A recording of a fascinating discussion between Léopold Lambert and Gastón Gordillo, “The Politics of Ruins: What’s Hidden Under Rubble” at The Archipelago – the podcast platform of The Funambulist. Here’s Léopold’s description of the discussion:
In early May, Gastón Gordillo received me at the University of British Columbia, which allowed us to talk about his upcoming book, Rubble: The Afterlife of Destruction, as well as the essay “Nazi Architecture as Affective Weapon” written for The Funambulist Papers series. We talk aboutthe politics of ruins from Albert Speer’s plans for Third Reich Berlin that was meant to generate glorious ruins to the different types of ruins that exist at the foot of the Andes in North Argentina. There, in contrast to the attitude by local authorities, local people do not view ruins as historic relics that should to be preserved but as rubble that evokes the destruction and violence the created the regional geography. We also talk about the production of ruins in the context of proletarian revolution like the 1871 Paris Commune versus the destruction to the very last stone of the Palestinian villages on Israeli territory after the Nakba (1948). Rubble is political for the narrative it tells of its past existence as well as the means of its destruction/production.
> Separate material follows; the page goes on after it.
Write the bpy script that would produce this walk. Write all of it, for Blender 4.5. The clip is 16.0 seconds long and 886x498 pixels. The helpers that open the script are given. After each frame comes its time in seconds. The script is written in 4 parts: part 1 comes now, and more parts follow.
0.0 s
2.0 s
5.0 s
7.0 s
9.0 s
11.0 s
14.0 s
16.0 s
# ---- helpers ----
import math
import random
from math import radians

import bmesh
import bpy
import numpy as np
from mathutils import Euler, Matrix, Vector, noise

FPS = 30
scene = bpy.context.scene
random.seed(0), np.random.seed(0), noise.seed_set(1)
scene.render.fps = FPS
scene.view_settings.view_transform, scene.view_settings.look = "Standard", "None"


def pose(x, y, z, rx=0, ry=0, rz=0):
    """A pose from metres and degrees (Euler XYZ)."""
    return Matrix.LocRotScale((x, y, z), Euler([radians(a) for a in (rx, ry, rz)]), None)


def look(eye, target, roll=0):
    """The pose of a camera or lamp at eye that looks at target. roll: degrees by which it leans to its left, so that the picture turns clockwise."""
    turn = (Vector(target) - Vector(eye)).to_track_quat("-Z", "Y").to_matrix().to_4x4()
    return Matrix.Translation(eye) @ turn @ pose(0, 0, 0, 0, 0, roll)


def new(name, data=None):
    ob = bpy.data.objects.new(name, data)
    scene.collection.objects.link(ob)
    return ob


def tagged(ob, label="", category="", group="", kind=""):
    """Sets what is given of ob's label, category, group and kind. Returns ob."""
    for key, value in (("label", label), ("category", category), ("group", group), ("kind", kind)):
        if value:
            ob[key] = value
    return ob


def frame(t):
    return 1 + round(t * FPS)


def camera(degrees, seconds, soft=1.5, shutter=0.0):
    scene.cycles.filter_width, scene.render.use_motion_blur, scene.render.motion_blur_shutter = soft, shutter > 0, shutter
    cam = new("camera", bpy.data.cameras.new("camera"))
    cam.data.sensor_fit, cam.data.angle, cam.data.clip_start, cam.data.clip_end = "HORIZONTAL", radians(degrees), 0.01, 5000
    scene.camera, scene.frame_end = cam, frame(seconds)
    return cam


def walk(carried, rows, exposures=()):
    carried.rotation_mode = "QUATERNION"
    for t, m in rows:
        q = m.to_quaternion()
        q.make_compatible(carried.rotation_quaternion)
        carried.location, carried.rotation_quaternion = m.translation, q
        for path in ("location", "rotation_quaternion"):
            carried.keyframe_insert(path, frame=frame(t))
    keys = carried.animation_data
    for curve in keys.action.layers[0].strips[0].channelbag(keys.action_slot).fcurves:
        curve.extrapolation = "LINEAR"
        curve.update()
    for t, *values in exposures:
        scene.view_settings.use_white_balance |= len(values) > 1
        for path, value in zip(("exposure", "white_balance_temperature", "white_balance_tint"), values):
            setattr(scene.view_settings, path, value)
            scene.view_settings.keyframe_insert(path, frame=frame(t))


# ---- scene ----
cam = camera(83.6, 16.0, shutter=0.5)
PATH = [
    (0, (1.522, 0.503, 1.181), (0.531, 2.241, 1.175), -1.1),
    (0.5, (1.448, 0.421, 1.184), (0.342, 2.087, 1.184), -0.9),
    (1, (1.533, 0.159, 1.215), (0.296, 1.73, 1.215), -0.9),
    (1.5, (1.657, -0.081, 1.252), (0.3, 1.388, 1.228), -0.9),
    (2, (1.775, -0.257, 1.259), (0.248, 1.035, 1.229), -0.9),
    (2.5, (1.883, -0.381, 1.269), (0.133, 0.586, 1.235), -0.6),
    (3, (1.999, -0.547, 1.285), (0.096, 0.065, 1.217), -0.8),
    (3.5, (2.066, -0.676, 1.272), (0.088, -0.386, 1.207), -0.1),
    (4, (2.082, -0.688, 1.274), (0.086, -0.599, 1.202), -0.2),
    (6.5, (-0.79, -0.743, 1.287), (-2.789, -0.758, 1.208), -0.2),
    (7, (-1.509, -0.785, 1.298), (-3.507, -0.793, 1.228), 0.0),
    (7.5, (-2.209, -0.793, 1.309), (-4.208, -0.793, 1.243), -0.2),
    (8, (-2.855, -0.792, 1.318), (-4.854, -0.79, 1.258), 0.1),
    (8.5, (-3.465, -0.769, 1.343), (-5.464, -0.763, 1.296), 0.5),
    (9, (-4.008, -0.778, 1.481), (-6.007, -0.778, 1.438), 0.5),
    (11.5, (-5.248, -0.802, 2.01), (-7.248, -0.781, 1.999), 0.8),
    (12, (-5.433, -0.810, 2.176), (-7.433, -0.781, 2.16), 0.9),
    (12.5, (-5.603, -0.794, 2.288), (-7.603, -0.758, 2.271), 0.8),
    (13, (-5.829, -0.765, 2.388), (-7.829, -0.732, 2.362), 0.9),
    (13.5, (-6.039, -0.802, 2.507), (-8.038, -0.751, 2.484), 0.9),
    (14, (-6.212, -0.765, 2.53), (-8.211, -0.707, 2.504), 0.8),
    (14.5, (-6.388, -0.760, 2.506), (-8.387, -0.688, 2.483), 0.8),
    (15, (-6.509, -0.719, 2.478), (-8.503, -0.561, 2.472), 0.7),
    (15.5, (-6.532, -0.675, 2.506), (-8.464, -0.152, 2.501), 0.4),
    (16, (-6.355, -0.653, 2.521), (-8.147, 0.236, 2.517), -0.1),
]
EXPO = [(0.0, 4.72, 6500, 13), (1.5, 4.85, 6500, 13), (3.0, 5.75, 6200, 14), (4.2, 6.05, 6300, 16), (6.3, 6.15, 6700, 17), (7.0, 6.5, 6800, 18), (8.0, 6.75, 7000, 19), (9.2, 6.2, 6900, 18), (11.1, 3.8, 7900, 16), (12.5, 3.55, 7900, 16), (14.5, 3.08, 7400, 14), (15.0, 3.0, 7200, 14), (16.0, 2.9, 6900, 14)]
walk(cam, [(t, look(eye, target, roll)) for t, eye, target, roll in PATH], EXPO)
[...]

The Society and Space open site interview I conducted with Gastón is available here.
I met Léopold this week in New York for a discussion which should be posted on The Archipelago in a couple of weeks. We mainly talked about my ‘Secure the Volume‘ paper, and associated questions such as verticality, the fractured spaces of the West Bank, Paul Virilio’s early work, and then, at the end, my Shakespearean Territories project.